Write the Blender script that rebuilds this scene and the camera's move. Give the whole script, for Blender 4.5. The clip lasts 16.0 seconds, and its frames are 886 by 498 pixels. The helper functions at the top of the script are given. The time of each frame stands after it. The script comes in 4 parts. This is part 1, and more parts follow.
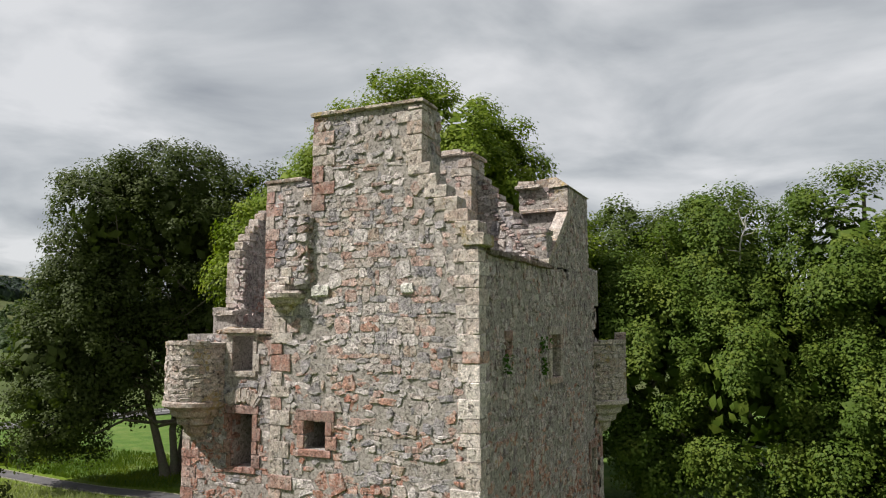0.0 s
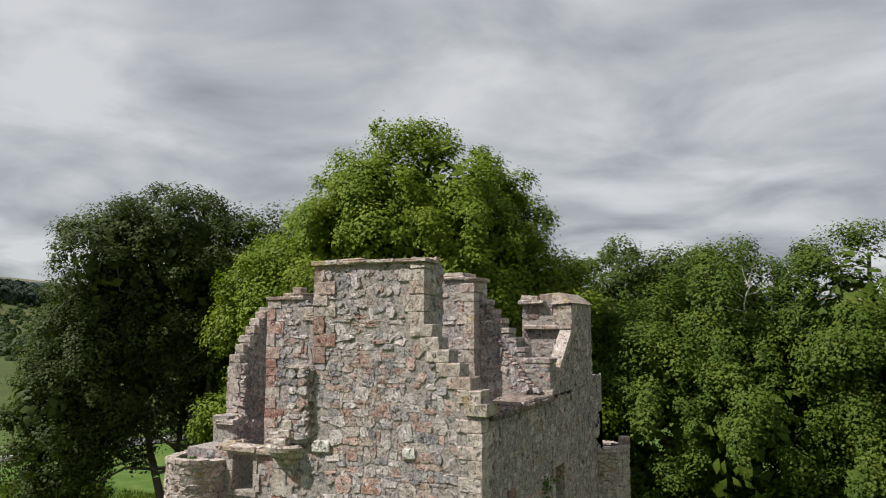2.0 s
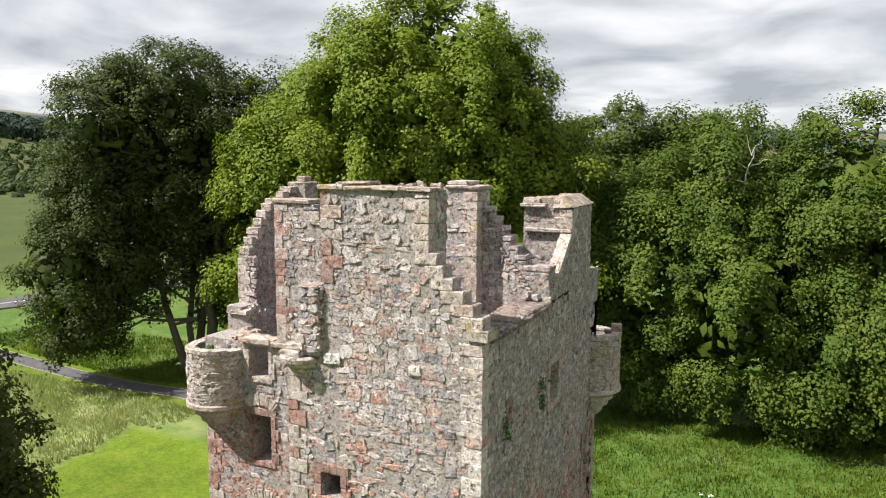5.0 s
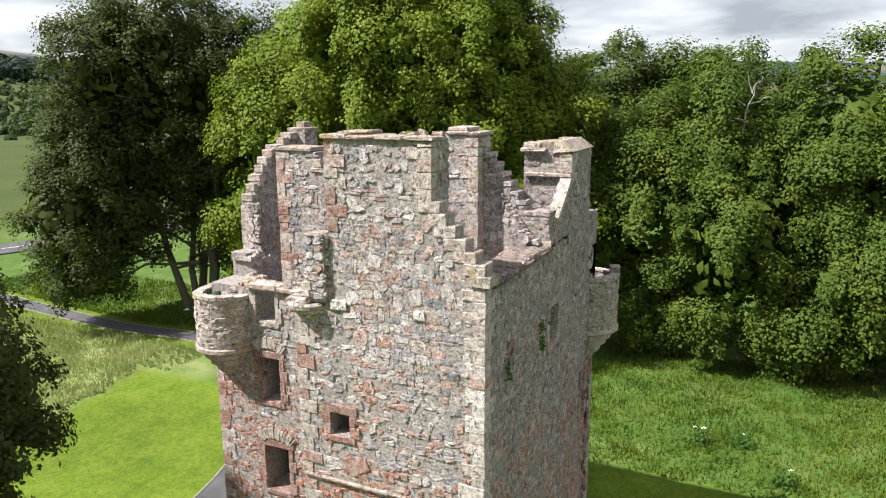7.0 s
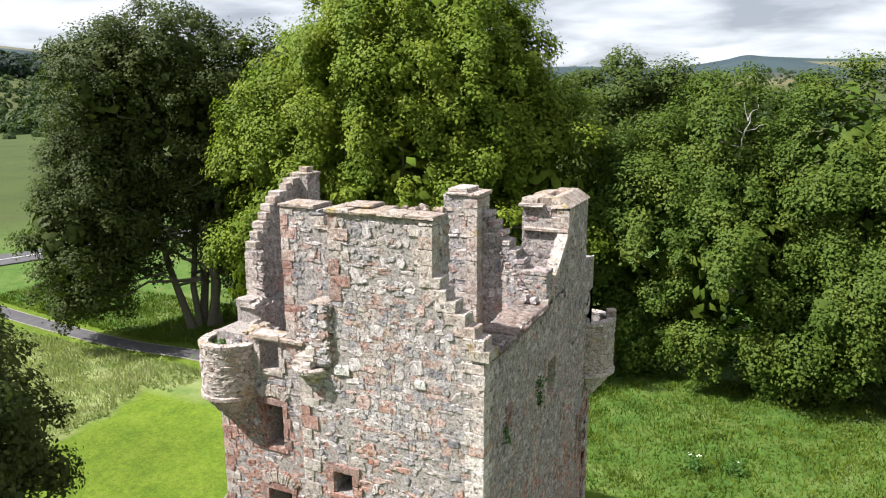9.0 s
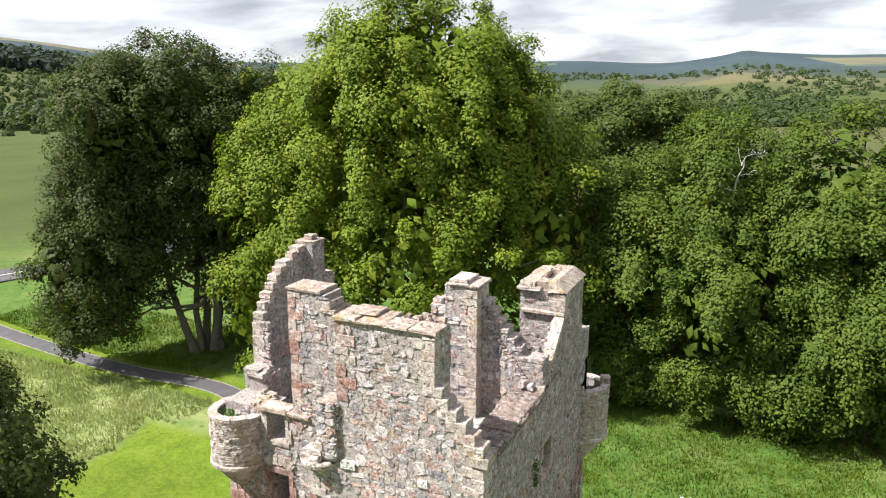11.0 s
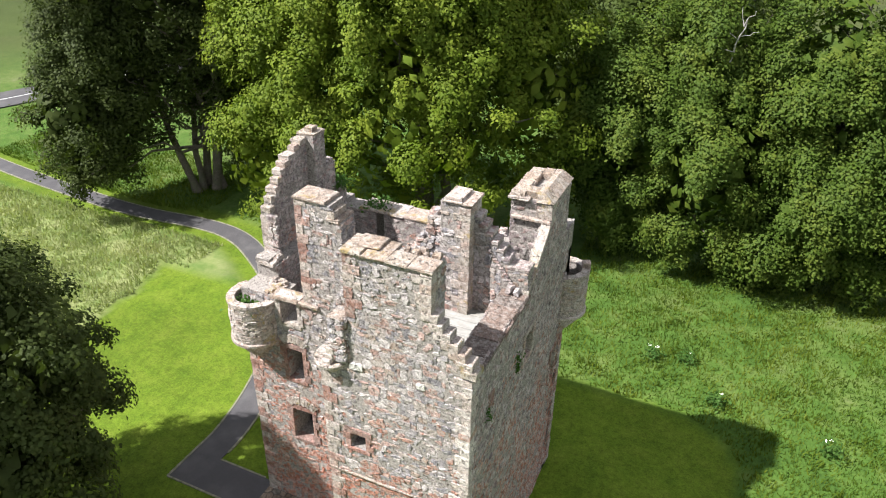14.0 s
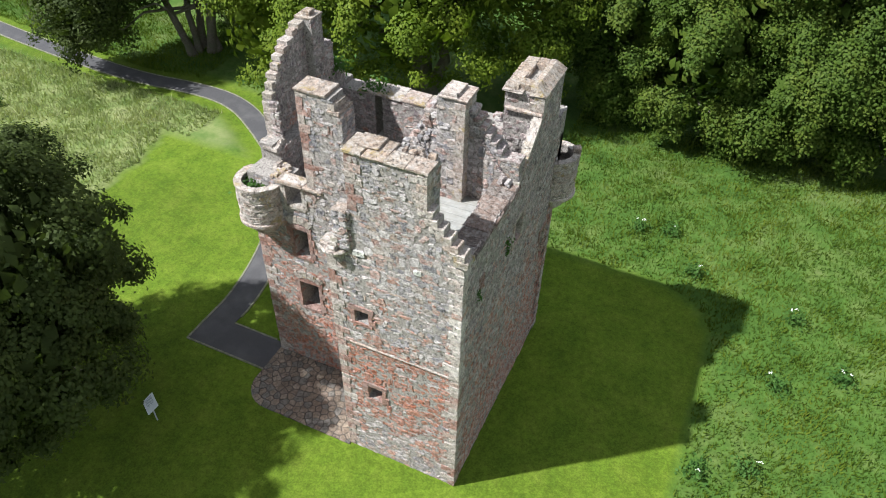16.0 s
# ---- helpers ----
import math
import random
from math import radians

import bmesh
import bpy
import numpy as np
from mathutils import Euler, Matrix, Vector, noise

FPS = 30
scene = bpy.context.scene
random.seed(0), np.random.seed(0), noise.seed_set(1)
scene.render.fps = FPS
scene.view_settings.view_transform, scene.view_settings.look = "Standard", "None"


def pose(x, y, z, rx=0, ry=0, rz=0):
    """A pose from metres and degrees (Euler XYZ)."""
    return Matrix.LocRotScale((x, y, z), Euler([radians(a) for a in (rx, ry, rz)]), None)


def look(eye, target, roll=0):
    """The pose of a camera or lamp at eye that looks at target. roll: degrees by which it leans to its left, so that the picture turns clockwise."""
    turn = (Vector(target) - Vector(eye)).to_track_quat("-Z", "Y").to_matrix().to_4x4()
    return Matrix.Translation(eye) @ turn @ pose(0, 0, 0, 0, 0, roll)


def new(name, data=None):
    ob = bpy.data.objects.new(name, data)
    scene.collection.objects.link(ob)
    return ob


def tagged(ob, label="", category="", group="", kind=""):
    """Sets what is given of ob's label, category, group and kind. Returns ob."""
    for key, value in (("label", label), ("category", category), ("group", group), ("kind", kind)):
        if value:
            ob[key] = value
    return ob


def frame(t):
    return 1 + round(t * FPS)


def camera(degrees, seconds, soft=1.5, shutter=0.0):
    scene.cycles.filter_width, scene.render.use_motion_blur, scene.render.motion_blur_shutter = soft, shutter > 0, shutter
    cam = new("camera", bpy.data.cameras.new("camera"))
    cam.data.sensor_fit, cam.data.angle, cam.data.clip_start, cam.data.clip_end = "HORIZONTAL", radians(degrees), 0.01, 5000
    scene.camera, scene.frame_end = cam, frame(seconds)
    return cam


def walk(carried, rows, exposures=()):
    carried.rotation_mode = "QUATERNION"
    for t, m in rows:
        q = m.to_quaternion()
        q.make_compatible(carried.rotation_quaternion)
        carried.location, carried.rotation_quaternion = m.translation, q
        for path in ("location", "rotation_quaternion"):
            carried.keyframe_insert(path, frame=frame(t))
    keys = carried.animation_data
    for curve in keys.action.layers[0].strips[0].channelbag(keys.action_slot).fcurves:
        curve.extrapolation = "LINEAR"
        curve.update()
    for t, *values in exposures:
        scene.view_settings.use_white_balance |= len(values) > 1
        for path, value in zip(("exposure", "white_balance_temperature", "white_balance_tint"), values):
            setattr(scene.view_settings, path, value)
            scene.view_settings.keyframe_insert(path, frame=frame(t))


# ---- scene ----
=-=-=-=-=
Task brief
Copy each line in full and exactly, omitting any picture.

Task result
Write the Blender script that rebuilds this scene and the camera's move. Give the whole script, for Blender 4.5. The clip lasts 16.0 seconds, and its frames are 886 by 498 pixels. The helper functions at the top of the script are given. The time of each frame stands after it. The script comes in 4 parts. This is part 1, and more parts follow.
0.0 s
2.0 s
5.0 s
7.0 s
9.0 s
11.0 s
14.0 s
16.0 s
# ---- helpers ----
import math
import random
from math import radians

import bmesh
import bpy
import numpy as np
from mathutils import Euler, Matrix, Vector, noise

FPS = 30
scene = bpy.context.scene
random.seed(0), np.random.seed(0), noise.seed_set(1)
scene.render.fps = FPS
scene.view_settings.view_transform, scene.view_settings.look = "Standard", "None"


def pose(x, y, z, rx=0, ry=0, rz=0):
    """A pose from metres and degrees (Euler XYZ)."""
    return Matrix.LocRotScale((x, y, z), Euler([radians(a) for a in (rx, ry, rz)]), None)


def look(eye, target, roll=0):
    """The pose of a camera or lamp at eye that looks at target. roll: degrees by which it leans to its left, so that the picture turns clockwise."""
    turn = (Vector(target) - Vector(eye)).to_track_quat("-Z", "Y").to_matrix().to_4x4()
    return Matrix.Translation(eye) @ turn @ pose(0, 0, 0, 0, 0, roll)


def new(name, data=None):
    ob = bpy.data.objects.new(name, data)
    scene.collection.objects.link(ob)
    return ob


def tagged(ob, label="", category="", group="", kind=""):
    """Sets what is given of ob's label, category, group and kind. Returns ob."""
    for key, value in (("label", label), ("category", category), ("group", group), ("kind", kind)):
        if value:
            ob[key] = value
    return ob


def frame(t):
    return 1 + round(t * FPS)


def camera(degrees, seconds, soft=1.5, shutter=0.0):
    scene.cycles.filter_width, scene.render.use_motion_blur, scene.render.motion_blur_shutter = soft, shutter > 0, shutter
    cam = new("camera", bpy.data.cameras.new("camera"))
    cam.data.sensor_fit, cam.data.angle, cam.data.clip_start, cam.data.clip_end = "HORIZONTAL", radians(degrees), 0.01, 5000
    scene.camera, scene.frame_end = cam, frame(seconds)
    return cam


def walk(carried, rows, exposures=()):
    carried.rotation_mode = "QUATERNION"
    for t, m in rows:
        q = m.to_quaternion()
        q.make_compatible(carried.rotation_quaternion)
        carried.location, carried.rotation_quaternion = m.translation, q
        for path in ("location", "rotation_quaternion"):
            carried.keyframe_insert(path, frame=frame(t))
    keys = carried.animation_data
    for curve in keys.action.layers[0].strips[0].channelbag(keys.action_slot).fcurves:
        curve.extrapolation = "LINEAR"
        curve.update()
    for t, *values in exposures:
        scene.view_settings.use_white_balance |= len(values) > 1
        for path, value in zip(("exposure", "white_balance_temperature", "white_balance_tint"), values):
            setattr(scene.view_settings, path, value)
            scene.view_settings.keyframe_insert(path, frame=frame(t))


# ---- scene ----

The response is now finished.